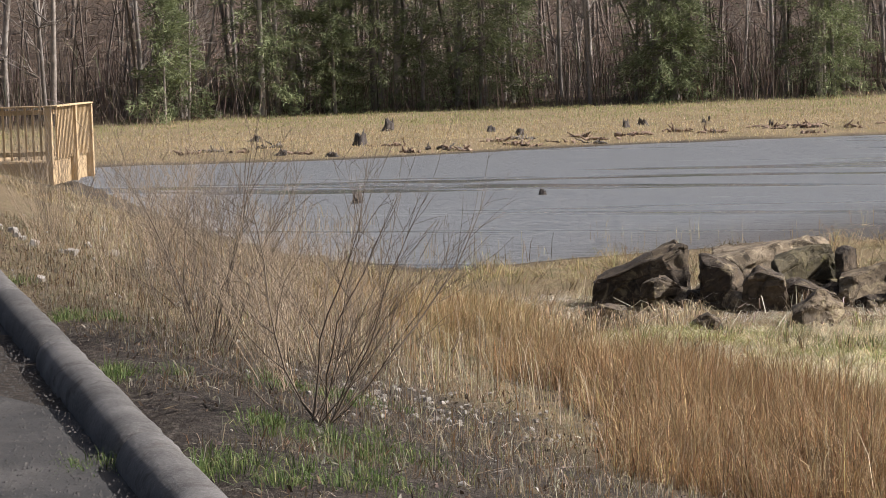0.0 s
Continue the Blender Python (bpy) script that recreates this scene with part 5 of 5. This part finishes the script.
def stump_mesh(seed, roots=7, flare=0.5, ragged=0.3, rings=12, sides=36, core=0.27):
    """A dead stump, one metre high and wide: buttressed roots below, a splintered rim, a hollow top."""
    rng = random.Random(seed)
    turns = [rng.uniform(0, 2 * math.pi) for _ in range(roots)]
    reach = [rng.uniform(0.5, 1.2) for _ in range(roots)]
    verts, faces = [], []
    for i in range(rings):
        k = i / (rings - 1)
        for j in range(sides):
            a = 2 * math.pi * j / sides
            r = core + 0.05 * math.sin(3 * a + seed) - 0.05 * k
            for b, q in zip(turns, reach):
                gap = abs((a - b + math.pi) % (2 * math.pi) - math.pi)
                r += flare * q * math.exp(-(gap / 0.22) ** 2) * (1 - k) ** 2.6 + 0.035 * math.exp(-(gap / 0.15) ** 2)
            top = 0.62 + 0.38 * noise.noise(Vector((math.cos(a) * 1.6, math.sin(a) * 1.6, seed * 3.3))) + ragged * noise.noise(Vector((a * 4, seed, 0)))
            r *= 1 + 0.1 * noise.noise(Vector((a * 5, k * 2.0, seed))) + 0.26 * noise.noise(Vector((math.cos(a) * 8, math.sin(a) * 8, k * 1.2 + seed))) * (1.2 - k) + 0.1 * noise.noise(Vector((math.cos(a) * 19, math.sin(a) * 19, k * 1.6 + seed)))
            verts.append((r * math.cos(a), r * math.sin(a), -0.12 + (top + 0.12) * k))
    for i in range(rings - 1):
        for j in range(sides):
            a, b = i * sides + j, i * sides + (j + 1) % sides
            faces.append((a, b, b + sides, a + sides))
    for j in range(sides):
        x, y, z = verts[(rings - 1) * sides + j]
        verts.append((x * 0.7, y * 0.7, z - 0.18))
    for j in range(sides):
        a, b = (rings - 1) * sides + j, (rings - 1) * sides + (j + 1) % sides
        faces.append((a, b, b + sides, a + sides))
    faces.append(tuple(rings * sides + j for j in range(sides)))
    me = bpy.data.meshes.new("stump")
    me.from_pydata(verts, [], faces)
    me.polygons.foreach_set("use_smooth", [True] * len(me.polygons))
    return me


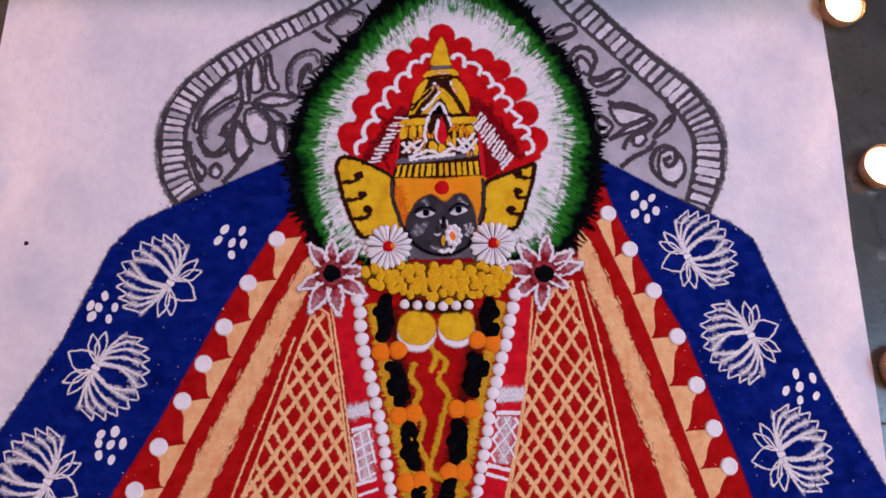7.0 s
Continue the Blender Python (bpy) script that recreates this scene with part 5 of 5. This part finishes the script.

PROBLEM: Repeat the records in full, exactly as they appear, without the pictures.

TASK SOLUTION:
0.0 s
Continue the Blender Python (bpy) script that recreates this scene with part 5 of 5. This part finishes the script.
def stump_mesh(seed, roots=7, flare=0.5, ragged=0.3, rings=12, sides=36, core=0.27):
    """A dead stump, one metre high and wide: buttressed roots below, a splintered rim, a hollow top."""
    rng = random.Random(seed)
    turns = [rng.uniform(0, 2 * math.pi) for _ in range(roots)]
    reach = [rng.uniform(0.5, 1.2) for _ in range(roots)]
    verts, faces = [], []
    for i in range(rings):
        k = i / (rings - 1)
        for j in range(sides):
            a = 2 * math.pi * j / sides
            r = core + 0.05 * math.sin(3 * a + seed) - 0.05 * k
            for b, q in zip(turns, reach):
                gap = abs((a - b + math.pi) % (2 * math.pi) - math.pi)
                r += flare * q * math.exp(-(gap / 0.22) ** 2) * (1 - k) ** 2.6 + 0.035 * math.exp(-(gap / 0.15) ** 2)
            top = 0.62 + 0.38 * noise.noise(Vector((math.cos(a) * 1.6, math.sin(a) * 1.6, seed * 3.3))) + ragged * noise.noise(Vector((a * 4, seed, 0)))
            r *= 1 + 0.1 * noise.noise(Vector((a * 5, k * 2.0, seed))) + 0.26 * noise.noise(Vector((math.cos(a) * 8, math.sin(a) * 8, k * 1.2 + seed))) * (1.2 - k) + 0.1 * noise.noise(Vector((math.cos(a) * 19, math.sin(a) * 19, k * 1.6 + seed)))
            verts.append((r * math.cos(a), r * math.sin(a), -0.12 + (top + 0.12) * k))
    for i in range(rings - 1):
        for j in range(sides):
            a, b = i * sides + j, i * sides + (j + 1) % sides
            faces.append((a, b, b + sides, a + sides))
    for j in range(sides):
        x, y, z = verts[(rings - 1) * sides + j]
        verts.append((x * 0.7, y * 0.7, z - 0.18))
    for j in range(sides):
        a, b = (rings - 1) * sides + j, (rings - 1) * sides + (j + 1) % sides
        faces.append((a, b, b + sides, a + sides))
    faces.append(tuple(rings * sides + j for j in range(sides)))
    me = bpy.data.meshes.new("stump")
    me.from_pydata(verts, [], faces)
    me.polygons.foreach_set("use_smooth", [True] * len(me.polygons))
    return me


7.0 s
Continue the Blender Python (bpy) script that recreates this scene with part 5 of 5. This part finishes the script.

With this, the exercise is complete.